# REQUIREMENTS:
Please transcribe the data below exactly. Leave the pictures out.

# DATASET EXTRACT:
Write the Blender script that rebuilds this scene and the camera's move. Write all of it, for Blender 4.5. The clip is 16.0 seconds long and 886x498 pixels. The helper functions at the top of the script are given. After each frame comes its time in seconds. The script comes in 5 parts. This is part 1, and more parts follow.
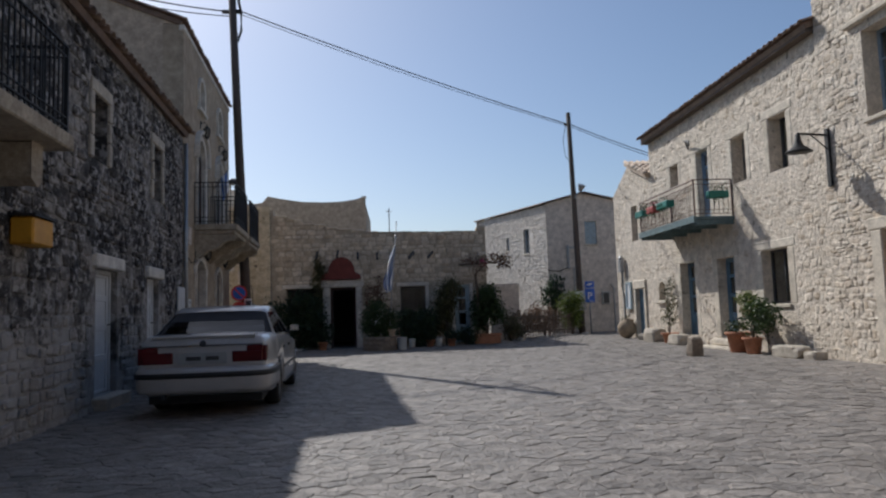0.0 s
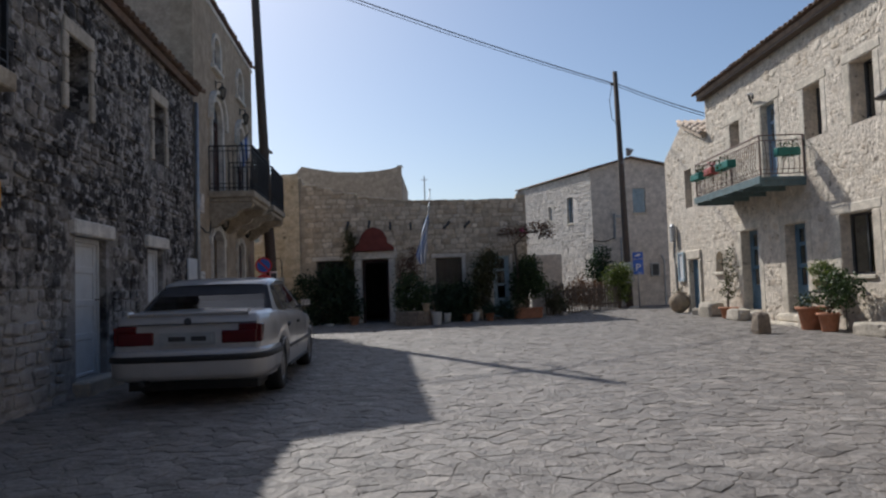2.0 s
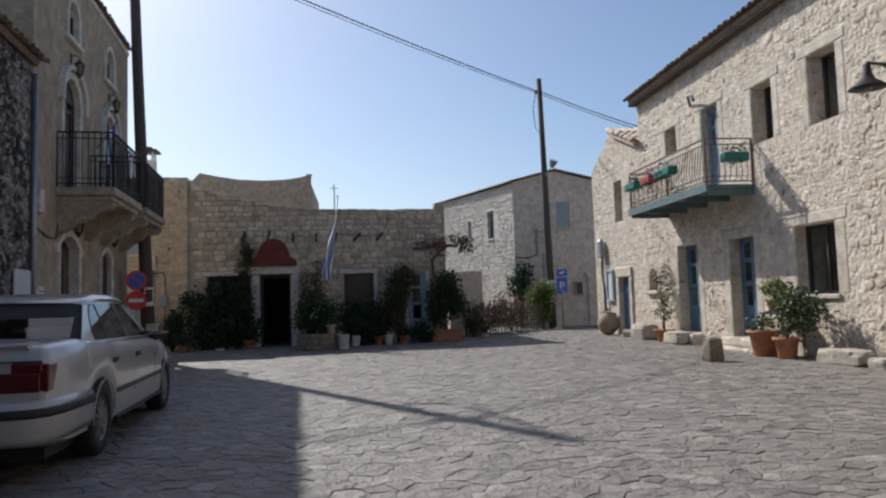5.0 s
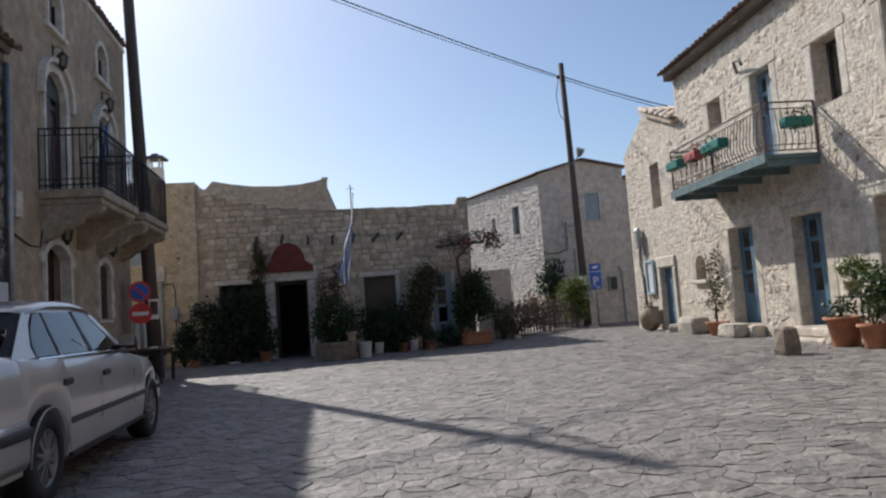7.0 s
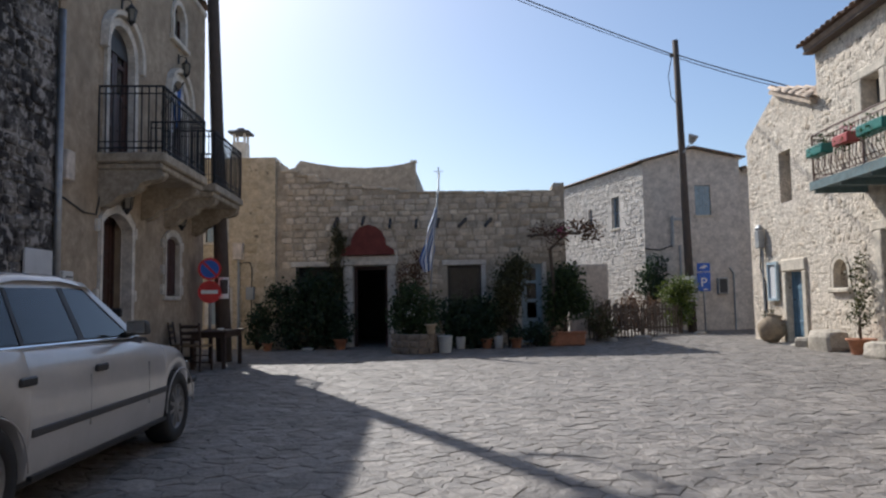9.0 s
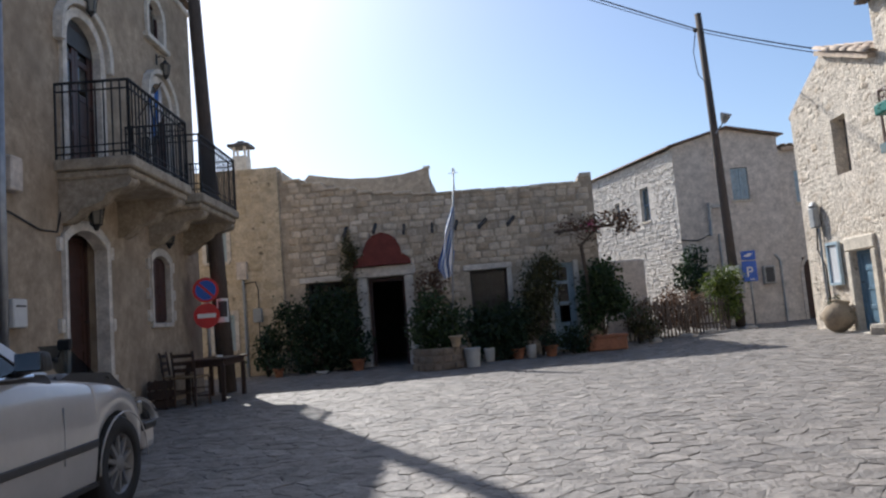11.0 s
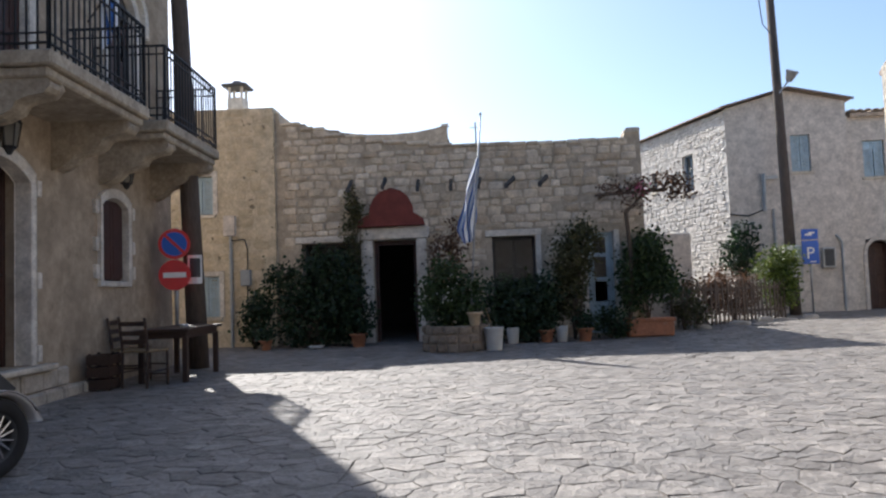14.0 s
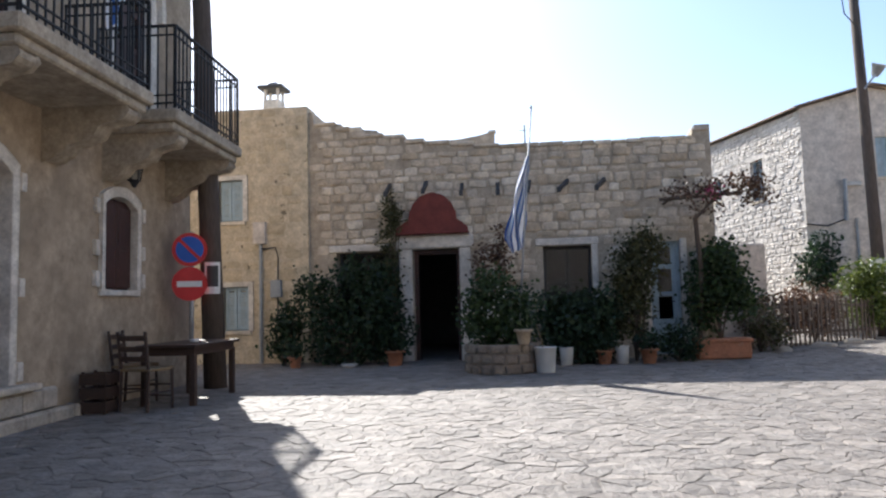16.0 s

# OUTPUT FOR THIS TASK:
Write the Blender script that rebuilds this scene and the camera's move. Write all of it, for Blender 4.5. The clip is 16.0 seconds long and 886x498 pixels. The helper functions at the top of the script are given. After each frame comes its time in seconds. The script comes in 5 parts. This is part 1, and more parts follow.
0.0 s
2.0 s
5.0 s
7.0 s
9.0 s
11.0 s
14.0 s
16.0 s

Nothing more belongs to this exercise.